Two shapes hit the pavement hard—one a hulking alien, its armor busted up, sparks spitting from its weapon. The other was human, but barely hanging on. Blood oozed from a gash in his side, dark and slick, his chest heaving like every breath hurt.
I stood there, rooted, watching them slam into each other again. The human moved fast—faster than he should've, with that wound—his hand glowing hot and white. But the alien was quicker. Its blade carved a vicious arc, biting deep into the guy's shoulder. He grunted, staggered, then threw everything he had left—a burst of light from his palm, point-blank.
The alien's chest crumpled like a tin can, and it dropped, twitching once before going still.
Quiet fell, heavy and wrong.
The man swayed, dragging himself toward the alley by my house, then—gone. Like he'd never been there.
My hands wouldn't stop shaking as I edged closer to the window. The street was empty now, the chaos rolling further off. The alien's body sprawled there, its weapon flickering weakly.
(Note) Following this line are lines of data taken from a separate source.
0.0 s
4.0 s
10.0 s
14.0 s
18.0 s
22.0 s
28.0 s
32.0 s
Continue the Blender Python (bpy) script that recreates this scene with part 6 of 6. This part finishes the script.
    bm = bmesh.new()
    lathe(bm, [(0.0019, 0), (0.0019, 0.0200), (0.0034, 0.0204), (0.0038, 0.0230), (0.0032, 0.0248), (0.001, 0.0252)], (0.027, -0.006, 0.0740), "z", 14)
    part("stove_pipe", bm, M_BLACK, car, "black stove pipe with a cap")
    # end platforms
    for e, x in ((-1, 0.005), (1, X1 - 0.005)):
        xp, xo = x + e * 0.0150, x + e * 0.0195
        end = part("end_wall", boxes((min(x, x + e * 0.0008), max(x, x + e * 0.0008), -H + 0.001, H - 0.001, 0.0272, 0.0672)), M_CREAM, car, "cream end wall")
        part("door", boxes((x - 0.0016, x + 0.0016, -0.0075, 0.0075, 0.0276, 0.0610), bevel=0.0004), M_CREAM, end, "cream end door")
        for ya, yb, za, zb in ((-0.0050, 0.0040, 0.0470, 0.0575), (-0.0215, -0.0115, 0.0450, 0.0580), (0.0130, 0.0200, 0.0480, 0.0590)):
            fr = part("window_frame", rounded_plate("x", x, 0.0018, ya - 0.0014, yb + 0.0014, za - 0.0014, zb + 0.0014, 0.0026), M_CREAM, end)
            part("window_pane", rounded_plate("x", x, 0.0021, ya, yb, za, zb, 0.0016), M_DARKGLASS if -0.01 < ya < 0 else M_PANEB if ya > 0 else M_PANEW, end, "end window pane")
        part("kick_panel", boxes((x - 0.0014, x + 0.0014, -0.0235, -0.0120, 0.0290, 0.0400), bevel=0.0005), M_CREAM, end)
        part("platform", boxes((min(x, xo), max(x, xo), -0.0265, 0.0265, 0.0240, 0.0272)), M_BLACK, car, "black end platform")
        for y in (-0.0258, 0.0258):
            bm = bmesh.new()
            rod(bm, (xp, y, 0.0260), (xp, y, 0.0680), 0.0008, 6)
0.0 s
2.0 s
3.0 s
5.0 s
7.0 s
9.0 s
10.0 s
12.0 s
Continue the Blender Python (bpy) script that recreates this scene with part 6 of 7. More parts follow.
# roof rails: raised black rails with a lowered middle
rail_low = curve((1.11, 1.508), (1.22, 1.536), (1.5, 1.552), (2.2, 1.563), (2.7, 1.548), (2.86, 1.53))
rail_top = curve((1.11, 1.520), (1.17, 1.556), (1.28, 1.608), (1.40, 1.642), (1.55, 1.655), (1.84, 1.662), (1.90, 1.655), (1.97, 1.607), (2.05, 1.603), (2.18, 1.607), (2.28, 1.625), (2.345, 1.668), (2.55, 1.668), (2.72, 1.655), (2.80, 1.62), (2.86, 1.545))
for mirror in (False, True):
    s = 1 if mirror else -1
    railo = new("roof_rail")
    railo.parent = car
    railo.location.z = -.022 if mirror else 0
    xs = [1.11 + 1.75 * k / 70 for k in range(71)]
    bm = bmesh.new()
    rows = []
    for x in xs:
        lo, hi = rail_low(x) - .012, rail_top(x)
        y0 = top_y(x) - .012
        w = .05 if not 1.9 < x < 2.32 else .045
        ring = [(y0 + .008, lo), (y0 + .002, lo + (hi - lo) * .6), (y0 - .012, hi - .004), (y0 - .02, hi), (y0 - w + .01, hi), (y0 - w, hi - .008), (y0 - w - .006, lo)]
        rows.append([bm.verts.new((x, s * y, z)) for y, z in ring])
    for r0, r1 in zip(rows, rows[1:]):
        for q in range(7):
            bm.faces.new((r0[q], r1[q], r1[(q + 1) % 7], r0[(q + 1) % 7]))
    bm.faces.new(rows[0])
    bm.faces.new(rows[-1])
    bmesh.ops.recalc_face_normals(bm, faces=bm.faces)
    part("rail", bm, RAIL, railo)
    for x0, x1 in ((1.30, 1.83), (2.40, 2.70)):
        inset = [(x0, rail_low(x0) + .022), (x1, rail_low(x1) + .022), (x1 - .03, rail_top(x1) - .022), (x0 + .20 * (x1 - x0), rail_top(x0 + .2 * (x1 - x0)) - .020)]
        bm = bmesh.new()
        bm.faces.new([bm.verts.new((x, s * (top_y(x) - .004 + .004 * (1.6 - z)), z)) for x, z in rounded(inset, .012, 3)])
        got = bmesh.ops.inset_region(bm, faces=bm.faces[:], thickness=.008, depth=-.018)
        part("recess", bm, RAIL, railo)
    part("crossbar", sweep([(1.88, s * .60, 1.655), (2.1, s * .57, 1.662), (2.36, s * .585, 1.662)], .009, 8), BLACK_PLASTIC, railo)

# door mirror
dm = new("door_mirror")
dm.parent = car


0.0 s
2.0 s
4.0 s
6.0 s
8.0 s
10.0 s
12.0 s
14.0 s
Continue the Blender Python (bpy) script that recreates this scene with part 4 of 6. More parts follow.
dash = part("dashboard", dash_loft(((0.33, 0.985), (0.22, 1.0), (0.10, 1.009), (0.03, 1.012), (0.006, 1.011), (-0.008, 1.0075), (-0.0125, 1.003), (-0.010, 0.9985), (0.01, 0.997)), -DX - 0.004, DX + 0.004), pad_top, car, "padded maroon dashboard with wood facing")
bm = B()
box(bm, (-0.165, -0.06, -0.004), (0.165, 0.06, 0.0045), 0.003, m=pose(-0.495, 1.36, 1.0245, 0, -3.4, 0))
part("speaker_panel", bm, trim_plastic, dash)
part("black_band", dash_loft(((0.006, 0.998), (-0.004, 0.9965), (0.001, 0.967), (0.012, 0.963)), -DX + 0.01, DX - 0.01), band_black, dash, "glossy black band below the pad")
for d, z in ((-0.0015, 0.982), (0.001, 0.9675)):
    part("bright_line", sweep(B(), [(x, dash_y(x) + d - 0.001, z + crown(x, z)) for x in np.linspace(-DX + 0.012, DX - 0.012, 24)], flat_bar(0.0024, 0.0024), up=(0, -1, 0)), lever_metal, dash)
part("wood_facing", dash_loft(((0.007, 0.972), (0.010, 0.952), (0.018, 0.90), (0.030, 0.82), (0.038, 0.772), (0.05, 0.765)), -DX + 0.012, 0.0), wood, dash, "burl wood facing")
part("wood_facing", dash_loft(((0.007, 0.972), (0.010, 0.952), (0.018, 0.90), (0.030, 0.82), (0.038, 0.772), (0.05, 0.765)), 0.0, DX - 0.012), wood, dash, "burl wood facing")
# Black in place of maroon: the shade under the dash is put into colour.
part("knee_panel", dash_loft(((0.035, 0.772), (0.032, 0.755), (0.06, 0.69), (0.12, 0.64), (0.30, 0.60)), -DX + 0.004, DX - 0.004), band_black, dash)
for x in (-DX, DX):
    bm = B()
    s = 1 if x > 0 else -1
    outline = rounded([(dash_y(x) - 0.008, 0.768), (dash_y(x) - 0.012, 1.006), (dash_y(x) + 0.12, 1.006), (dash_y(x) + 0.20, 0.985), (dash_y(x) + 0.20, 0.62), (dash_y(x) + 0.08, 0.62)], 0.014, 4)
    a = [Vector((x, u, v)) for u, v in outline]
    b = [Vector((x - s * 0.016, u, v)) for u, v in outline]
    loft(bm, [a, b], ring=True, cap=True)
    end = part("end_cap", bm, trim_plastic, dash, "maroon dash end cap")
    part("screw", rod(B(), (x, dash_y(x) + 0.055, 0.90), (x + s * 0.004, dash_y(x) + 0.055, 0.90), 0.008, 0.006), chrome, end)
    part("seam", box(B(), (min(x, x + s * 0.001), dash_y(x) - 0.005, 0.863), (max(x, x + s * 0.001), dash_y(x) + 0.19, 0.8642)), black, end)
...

Then I saw it—on the wall by my house. Blood. Streaks of it, red and human, mixed with something darker, thicker, not right.
My system kicked in, uninvited.
Mimic & Synthesis System Activated. Words flashed sharp in my skull. Foreign substances detected. Analyzing…
I stared, dumbstruck. My system—the thing I'd used to perfect croissants—was pinging on blood.
Human Blood (Type AB+). Enhanced cells, it said. Not normal human. Unknown Organic Matter. Non-human DNA, maybe regeneration, maybe energy tricks.
A menu popped up.
Possible Actions: Mimic Ability (Temporary - 24 Hours). Synthesize & Experiment. Breakdown & Study.
My breath snagged. This wasn't tweaking pastries. This was… something else.
The street was dead quiet. No one to see me.
My heart slammed against my ribs. I could back off, pretend this never happened—or I could leap.
Before I could talk myself out of it, I chose.
Mimic Ability.
A sting bit my fingertips, sharp and sudden, as the system pulled in the blood. Heat roared through me—veins, bones, everything—like I'd mainlined fire. For a second, I thought I'd drop.
Then it settled.
Something new hummed under my skin, alien but mine.
Temporary Mimicry Activated: Tier 1 Regeneration. Minor wounds gone in seconds. Stamina jacked up. 24 hours.
I lifted my hand. A nick I hadn't noticed—a papercut, maybe—closed up as I watched, skin knitting itself shut.
I let out a shaky laugh. "Holy shit."
For years, my system had been a toy—recipes, gadgets, small wins.
Now? I'd just stolen a superpower.
The world I'd known was ash.
And ahead? Something bigger than I'd ever dared imagine.